# STATED PROBLEM:
All the data below goes into the copy word for word, but the pictures don't.
Start of COLLECTED DATA
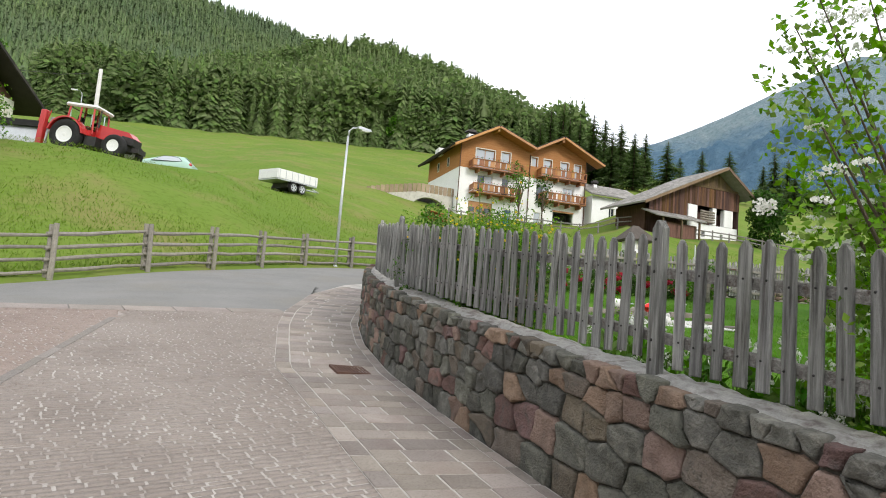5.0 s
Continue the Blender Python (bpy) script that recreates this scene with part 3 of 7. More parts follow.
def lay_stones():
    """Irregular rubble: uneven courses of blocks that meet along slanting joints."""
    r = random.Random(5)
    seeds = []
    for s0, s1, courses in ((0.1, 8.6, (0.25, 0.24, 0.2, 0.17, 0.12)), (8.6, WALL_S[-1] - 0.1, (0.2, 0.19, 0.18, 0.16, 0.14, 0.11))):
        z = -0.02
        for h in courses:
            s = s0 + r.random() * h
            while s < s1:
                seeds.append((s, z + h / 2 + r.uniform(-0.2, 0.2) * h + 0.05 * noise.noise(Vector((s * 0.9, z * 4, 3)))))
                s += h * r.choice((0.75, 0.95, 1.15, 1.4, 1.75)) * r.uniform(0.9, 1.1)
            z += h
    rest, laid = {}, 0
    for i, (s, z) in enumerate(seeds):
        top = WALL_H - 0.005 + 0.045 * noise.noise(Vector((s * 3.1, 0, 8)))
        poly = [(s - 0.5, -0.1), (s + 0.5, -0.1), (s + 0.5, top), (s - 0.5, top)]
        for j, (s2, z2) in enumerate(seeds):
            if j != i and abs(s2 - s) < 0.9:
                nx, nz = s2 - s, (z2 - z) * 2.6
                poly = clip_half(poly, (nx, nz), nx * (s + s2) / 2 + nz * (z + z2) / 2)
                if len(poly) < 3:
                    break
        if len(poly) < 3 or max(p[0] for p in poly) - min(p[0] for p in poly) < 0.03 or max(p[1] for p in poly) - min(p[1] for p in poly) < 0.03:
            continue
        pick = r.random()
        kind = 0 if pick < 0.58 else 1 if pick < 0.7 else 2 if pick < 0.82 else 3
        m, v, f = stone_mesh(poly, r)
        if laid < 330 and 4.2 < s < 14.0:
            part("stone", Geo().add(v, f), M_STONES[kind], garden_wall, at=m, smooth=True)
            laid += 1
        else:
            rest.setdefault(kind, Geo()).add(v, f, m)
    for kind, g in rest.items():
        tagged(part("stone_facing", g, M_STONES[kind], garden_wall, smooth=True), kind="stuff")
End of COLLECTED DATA
# ANSWER FOR THIS EXERCISE:
5.0 s
Continue the Blender Python (bpy) script that recreates this scene with part 3 of 7. More parts follow.
def lay_stones():
    """Irregular rubble: uneven courses of blocks that meet along slanting joints."""
    r = random.Random(5)
    seeds = []
    for s0, s1, courses in ((0.1, 8.6, (0.25, 0.24, 0.2, 0.17, 0.12)), (8.6, WALL_S[-1] - 0.1, (0.2, 0.19, 0.18, 0.16, 0.14, 0.11))):
        z = -0.02
        for h in courses:
            s = s0 + r.random() * h
            while s < s1:
                seeds.append((s, z + h / 2 + r.uniform(-0.2, 0.2) * h + 0.05 * noise.noise(Vector((s * 0.9, z * 4, 3)))))
                s += h * r.choice((0.75, 0.95, 1.15, 1.4, 1.75)) * r.uniform(0.9, 1.1)
            z += h
    rest, laid = {}, 0
    for i, (s, z) in enumerate(seeds):
        top = WALL_H - 0.005 + 0.045 * noise.noise(Vector((s * 3.1, 0, 8)))
        poly = [(s - 0.5, -0.1), (s + 0.5, -0.1), (s + 0.5, top), (s - 0.5, top)]
        for j, (s2, z2) in enumerate(seeds):
            if j != i and abs(s2 - s) < 0.9:
                nx, nz = s2 - s, (z2 - z) * 2.6
                poly = clip_half(poly, (nx, nz), nx * (s + s2) / 2 + nz * (z + z2) / 2)
                if len(poly) < 3:
                    break
        if len(poly) < 3 or max(p[0] for p in poly) - min(p[0] for p in poly) < 0.03 or max(p[1] for p in poly) - min(p[1] for p in poly) < 0.03:
            continue
        pick = r.random()
        kind = 0 if pick < 0.58 else 1 if pick < 0.7 else 2 if pick < 0.82 else 3
        m, v, f = stone_mesh(poly, r)
        if laid < 330 and 4.2 < s < 14.0:
            part("stone", Geo().add(v, f), M_STONES[kind], garden_wall, at=m, smooth=True)
            laid += 1
        else:
            rest.setdefault(kind, Geo()).add(v, f, m)
    for kind, g in rest.items():
        tagged(part("stone_facing", g, M_STONES[kind], garden_wall, smooth=True), kind="stuff")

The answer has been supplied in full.